[AIM OF THE EXERCISE]
Quote the whole listing word for word. Do not include the pictures.
■ ■ ■ ■ ■ ■ ■
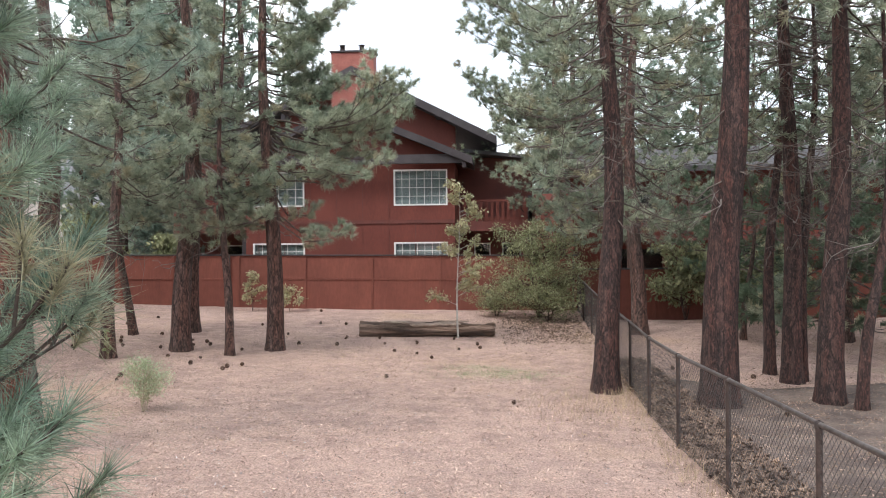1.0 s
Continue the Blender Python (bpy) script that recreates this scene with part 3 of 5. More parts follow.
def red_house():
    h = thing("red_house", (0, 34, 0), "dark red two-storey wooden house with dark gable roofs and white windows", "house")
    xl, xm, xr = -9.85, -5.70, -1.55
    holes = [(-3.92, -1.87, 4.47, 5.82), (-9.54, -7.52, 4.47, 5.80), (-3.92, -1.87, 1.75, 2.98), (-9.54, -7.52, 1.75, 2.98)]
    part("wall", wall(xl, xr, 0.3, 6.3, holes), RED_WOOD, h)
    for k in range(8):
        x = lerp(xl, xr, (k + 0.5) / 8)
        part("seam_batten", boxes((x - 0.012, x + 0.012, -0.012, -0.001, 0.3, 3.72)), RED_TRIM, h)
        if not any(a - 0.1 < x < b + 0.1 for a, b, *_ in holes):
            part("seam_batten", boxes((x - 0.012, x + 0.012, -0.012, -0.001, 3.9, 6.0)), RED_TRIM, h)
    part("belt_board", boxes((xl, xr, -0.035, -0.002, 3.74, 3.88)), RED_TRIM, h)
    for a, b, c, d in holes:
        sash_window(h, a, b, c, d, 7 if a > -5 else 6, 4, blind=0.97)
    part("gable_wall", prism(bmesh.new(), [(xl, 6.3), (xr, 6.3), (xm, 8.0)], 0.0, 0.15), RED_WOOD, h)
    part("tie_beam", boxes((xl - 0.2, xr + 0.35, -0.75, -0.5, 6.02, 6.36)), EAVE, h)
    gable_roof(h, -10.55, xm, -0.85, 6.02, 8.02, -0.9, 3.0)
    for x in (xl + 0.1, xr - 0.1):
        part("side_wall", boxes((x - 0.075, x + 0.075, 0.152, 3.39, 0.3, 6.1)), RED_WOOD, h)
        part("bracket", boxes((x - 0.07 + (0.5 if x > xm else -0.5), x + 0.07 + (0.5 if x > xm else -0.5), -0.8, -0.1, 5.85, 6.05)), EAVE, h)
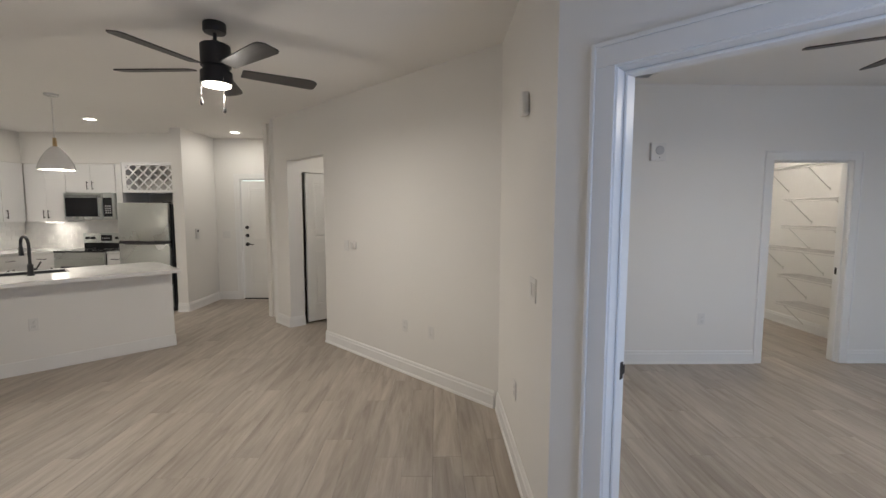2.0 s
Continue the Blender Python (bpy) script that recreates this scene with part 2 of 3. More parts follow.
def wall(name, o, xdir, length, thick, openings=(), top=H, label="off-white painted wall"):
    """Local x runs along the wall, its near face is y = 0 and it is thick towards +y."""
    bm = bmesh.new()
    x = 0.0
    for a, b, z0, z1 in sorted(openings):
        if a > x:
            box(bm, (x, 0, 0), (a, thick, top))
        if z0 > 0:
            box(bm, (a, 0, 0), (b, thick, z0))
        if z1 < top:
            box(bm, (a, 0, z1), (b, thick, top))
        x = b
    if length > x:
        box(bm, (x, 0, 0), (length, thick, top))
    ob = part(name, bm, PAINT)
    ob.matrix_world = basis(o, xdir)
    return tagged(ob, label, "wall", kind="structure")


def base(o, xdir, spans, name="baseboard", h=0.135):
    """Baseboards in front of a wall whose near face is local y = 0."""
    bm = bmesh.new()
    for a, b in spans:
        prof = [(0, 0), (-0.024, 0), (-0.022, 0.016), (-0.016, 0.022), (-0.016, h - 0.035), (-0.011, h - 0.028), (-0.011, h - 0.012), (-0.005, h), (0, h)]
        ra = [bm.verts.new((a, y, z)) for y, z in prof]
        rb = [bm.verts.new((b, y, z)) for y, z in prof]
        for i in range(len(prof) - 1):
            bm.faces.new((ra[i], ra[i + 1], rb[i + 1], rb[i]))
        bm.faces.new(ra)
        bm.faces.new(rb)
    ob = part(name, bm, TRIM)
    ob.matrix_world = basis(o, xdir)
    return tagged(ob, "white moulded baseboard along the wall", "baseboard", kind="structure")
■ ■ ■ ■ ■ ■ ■
[EXERCISE RESPONSE]
1.0 s
Continue the Blender Python (bpy) script that recreates this scene with part 3 of 5. More parts follow.
def red_house():
    h = thing("red_house", (0, 34, 0), "dark red two-storey wooden house with dark gable roofs and white windows", "house")
    xl, xm, xr = -9.85, -5.70, -1.55
    holes = [(-3.92, -1.87, 4.47, 5.82), (-9.54, -7.52, 4.47, 5.80), (-3.92, -1.87, 1.75, 2.98), (-9.54, -7.52, 1.75, 2.98)]
    part("wall", wall(xl, xr, 0.3, 6.3, holes), RED_WOOD, h)
    for k in range(8):
        x = lerp(xl, xr, (k + 0.5) / 8)
        part("seam_batten", boxes((x - 0.012, x + 0.012, -0.012, -0.001, 0.3, 3.72)), RED_TRIM, h)
        if not any(a - 0.1 < x < b + 0.1 for a, b, *_ in holes):
            part("seam_batten", boxes((x - 0.012, x + 0.012, -0.012, -0.001, 3.9, 6.0)), RED_TRIM, h)
    part("belt_board", boxes((xl, xr, -0.035, -0.002, 3.74, 3.88)), RED_TRIM, h)
    for a, b, c, d in holes:
        sash_window(h, a, b, c, d, 7 if a > -5 else 6, 4, blind=0.97)
    part("gable_wall", prism(bmesh.new(), [(xl, 6.3), (xr, 6.3), (xm, 8.0)], 0.0, 0.15), RED_WOOD, h)
    part("tie_beam", boxes((xl - 0.2, xr + 0.35, -0.75, -0.5, 6.02, 6.36)), EAVE, h)
    gable_roof(h, -10.55, xm, -0.85, 6.02, 8.02, -0.9, 3.0)
    for x in (xl + 0.1, xr - 0.1):
        part("side_wall", boxes((x - 0.075, x + 0.075, 0.152, 3.39, 0.3, 6.1)), RED_WOOD, h)
        part("bracket", boxes((x - 0.07 + (0.5 if x > xm else -0.5), x + 0.07 + (0.5 if x > xm else -0.5), -0.8, -0.1, 5.85, 6.05)), EAVE, h)
2.0 s
Continue the Blender Python (bpy) script that recreates this scene with part 2 of 3. More parts follow.
def wall(name, o, xdir, length, thick, openings=(), top=H, label="off-white painted wall"):
    """Local x runs along the wall, its near face is y = 0 and it is thick towards +y."""
    bm = bmesh.new()
    x = 0.0
    for a, b, z0, z1 in sorted(openings):
        if a > x:
            box(bm, (x, 0, 0), (a, thick, top))
        if z0 > 0:
            box(bm, (a, 0, 0), (b, thick, z0))
        if z1 < top:
            box(bm, (a, 0, z1), (b, thick, top))
        x = b
    if length > x:
        box(bm, (x, 0, 0), (length, thick, top))
    ob = part(name, bm, PAINT)
    ob.matrix_world = basis(o, xdir)
    return tagged(ob, label, "wall", kind="structure")


def base(o, xdir, spans, name="baseboard", h=0.135):
    """Baseboards in front of a wall whose near face is local y = 0."""
    bm = bmesh.new()
    for a, b in spans:
        prof = [(0, 0), (-0.024, 0), (-0.022, 0.016), (-0.016, 0.022), (-0.016, h - 0.035), (-0.011, h - 0.028), (-0.011, h - 0.012), (-0.005, h), (0, h)]
        ra = [bm.verts.new((a, y, z)) for y, z in prof]
        rb = [bm.verts.new((b, y, z)) for y, z in prof]
        for i in range(len(prof) - 1):
            bm.faces.new((ra[i], ra[i + 1], rb[i + 1], rb[i]))
        bm.faces.new(ra)
        bm.faces.new(rb)
    ob = part(name, bm, TRIM)
    ob.matrix_world = basis(o, xdir)
    return tagged(ob, "white moulded baseboard along the wall", "baseboard", kind="structure")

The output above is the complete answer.